Rumah-rumah di dalamnya terletak 9-10 meter di atas tanah. Lantainya terbuat dari papan yang ditutupi dengan tikar rotan yang halus atau tikar rumput yang dianyam. Di atasnya orang-orang duduk bersila. Untuk atap, mereka menggunakan papan kayu keras yang dibelah dan dibentuk genting.
Di Majapahit, kata Ma huan, raja tak mengenakan tutup kepala. Kadang kala dia mengenakan hiasan kepala yang dibuat dari dedaunan dan bunga emas.

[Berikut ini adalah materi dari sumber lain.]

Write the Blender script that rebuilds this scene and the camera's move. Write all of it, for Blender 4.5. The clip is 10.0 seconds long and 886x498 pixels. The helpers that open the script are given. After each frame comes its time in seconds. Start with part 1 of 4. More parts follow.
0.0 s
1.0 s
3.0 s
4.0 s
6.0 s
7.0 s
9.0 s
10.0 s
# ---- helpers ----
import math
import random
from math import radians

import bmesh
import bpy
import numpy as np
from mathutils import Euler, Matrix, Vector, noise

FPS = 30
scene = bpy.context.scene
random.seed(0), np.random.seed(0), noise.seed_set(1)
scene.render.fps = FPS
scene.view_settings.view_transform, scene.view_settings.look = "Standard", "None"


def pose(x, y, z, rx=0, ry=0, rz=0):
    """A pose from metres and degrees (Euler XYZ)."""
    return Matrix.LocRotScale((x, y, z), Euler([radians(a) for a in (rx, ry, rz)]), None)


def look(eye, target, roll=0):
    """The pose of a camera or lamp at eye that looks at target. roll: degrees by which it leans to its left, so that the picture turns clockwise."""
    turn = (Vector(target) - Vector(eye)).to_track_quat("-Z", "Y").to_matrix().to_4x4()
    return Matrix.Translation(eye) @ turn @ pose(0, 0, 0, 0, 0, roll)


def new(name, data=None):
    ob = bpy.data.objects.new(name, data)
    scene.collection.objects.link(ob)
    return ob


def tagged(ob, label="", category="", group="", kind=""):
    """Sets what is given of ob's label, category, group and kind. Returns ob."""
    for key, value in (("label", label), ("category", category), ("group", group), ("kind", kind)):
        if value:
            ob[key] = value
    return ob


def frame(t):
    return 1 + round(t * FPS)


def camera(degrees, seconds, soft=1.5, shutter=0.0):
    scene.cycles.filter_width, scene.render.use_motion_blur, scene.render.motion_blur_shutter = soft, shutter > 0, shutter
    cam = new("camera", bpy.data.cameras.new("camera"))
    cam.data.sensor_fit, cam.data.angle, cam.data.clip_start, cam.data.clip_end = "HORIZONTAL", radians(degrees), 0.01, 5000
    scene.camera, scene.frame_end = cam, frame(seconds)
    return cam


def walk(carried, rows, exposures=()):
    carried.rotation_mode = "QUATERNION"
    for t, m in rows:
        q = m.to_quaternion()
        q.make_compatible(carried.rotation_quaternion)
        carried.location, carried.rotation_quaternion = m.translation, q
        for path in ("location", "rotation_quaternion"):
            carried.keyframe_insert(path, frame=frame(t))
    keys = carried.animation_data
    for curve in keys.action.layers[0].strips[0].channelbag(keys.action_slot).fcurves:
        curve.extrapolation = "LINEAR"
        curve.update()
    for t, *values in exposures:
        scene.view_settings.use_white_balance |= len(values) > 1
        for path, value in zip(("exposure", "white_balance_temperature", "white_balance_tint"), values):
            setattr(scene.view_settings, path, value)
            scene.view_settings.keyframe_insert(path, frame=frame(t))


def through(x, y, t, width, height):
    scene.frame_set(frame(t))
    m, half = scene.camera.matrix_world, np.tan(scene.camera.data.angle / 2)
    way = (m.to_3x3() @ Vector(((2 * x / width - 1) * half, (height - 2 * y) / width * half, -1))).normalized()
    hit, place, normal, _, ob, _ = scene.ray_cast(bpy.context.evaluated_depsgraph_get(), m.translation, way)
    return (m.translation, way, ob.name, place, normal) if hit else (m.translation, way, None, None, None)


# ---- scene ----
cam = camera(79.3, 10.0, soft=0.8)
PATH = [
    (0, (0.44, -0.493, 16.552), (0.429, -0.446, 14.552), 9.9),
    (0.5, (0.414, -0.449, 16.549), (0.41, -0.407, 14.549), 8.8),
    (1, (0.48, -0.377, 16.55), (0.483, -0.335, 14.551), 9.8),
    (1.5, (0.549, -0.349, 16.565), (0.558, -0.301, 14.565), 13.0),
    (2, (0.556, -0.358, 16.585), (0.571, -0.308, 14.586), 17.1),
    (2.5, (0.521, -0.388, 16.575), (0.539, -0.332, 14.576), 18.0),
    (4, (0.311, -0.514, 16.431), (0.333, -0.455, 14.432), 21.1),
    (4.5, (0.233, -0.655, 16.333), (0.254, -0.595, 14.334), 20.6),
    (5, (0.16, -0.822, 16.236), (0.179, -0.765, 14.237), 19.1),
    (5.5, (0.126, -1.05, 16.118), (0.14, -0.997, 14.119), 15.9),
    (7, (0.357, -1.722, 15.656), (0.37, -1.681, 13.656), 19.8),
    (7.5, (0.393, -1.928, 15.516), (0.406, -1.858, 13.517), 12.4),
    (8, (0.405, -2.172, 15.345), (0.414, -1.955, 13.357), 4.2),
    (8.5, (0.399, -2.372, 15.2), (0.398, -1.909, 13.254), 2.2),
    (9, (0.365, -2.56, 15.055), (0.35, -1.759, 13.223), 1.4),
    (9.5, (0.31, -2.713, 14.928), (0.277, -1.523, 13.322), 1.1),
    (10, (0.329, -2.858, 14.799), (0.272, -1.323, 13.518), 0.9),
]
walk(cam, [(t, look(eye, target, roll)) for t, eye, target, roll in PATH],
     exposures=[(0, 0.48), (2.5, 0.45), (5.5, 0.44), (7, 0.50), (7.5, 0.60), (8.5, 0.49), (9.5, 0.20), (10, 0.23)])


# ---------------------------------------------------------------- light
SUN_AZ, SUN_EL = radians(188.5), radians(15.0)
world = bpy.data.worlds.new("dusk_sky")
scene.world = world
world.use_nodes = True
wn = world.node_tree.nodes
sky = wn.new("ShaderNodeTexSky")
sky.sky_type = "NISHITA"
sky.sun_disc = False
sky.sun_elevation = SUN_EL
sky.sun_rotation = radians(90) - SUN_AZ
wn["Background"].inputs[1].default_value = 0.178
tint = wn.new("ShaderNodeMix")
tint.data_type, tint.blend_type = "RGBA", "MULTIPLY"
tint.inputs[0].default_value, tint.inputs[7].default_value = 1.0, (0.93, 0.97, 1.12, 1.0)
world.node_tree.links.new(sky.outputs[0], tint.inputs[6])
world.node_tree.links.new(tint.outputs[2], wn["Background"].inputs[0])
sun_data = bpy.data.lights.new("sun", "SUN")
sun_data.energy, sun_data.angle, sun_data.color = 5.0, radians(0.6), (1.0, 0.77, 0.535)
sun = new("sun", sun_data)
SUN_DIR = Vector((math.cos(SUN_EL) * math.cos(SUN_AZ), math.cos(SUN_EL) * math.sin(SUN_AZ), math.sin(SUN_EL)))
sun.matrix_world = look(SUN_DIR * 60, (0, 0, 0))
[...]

Tubuh bagian atasnya tidak ditutupi kain. Sementara bagian bawahnya ditutupi dengan satu atau dua kain berbunga-bunga. Untuk mengencangkan sarung itu, digunakan kain tipis atau linen yang dikencangkan di sekitar perut. Kain semacam ini disebut selendang. Raja juga tak mengenakan alas kaki.
Terkadang, raja mengendarai gajah atau duduk di atas kereta yang ditarik sapi. Raja membawa satu atau dua pisau pendek. Senjata ini dicatat Ma Huan sebagai pu-lak. Kata W.P. Groeneveldt dalam Nusantara dalam Catatan Tionghoa, kemungkinan ini merupakan terjemahan kata pribumi untuk badik. Senjata ini lebih kecil dari pedang dan lebih besar dari pisau.
“Sepertinya orang Tionghoa menggunakan nama ini untuk setiap senjata yang mirip. Tentu saja orang Jawa menyebutnya keris,” kata dia.
Baca juga: Catatan pertama kedatangan orang Tionghoa ke Nusantara
Adapun para pria di Majaphit membiarkan rambut mereka tergerai. Sementara para perempuan menyanggulnya.
Mereka mengenakan semacam mantel dan kain yang menutupi bagian bawah tubuh. Para pria membawa pu-lak, yang disisipkan di ikat pinggang mereka. Setiap orang membawa senjata semacam ini, dari anak berusia tiga tahun hingga orang tertua.
Senjata ini memiliki garis tipis dan bunga-bunga keputihan serta dibuat dari baja terbaik. Gagangnya terbuat dari emas, cula badak, atau gading gajah. Mereka dibentuk menjadi wajah manusia atau setan dan dikerjakan dengan sangat teliti.
Para penduduk tinggal dalam rumah yang dialasi jerami. Rumah itu dilengkapi dengan ruang penyimpanan yang terbuat dari batu. Tingginya sekira 1 m dan digunakan untuk menyimpan barang-barang milik mereka. Di atas tempat penyimpanan inilah mereka biasanya duduk.
Baca juga: Begini rumah-rumah di Majapahit
Dalam hal kesopanan, para pria dan perempuan di Majapahit sangat menghargai kepala mereka. Jika seseorang menyentuhnya, atau mereka terlibat pertikaian dalam berdagang atau mereka mabuk dan saling menghina, mereka akan mengeluarkan senjata dan mulai menusuk.
“Jadi permasalahan ini kan diselesaikan dengan kekerasan,” catat Ma Huan.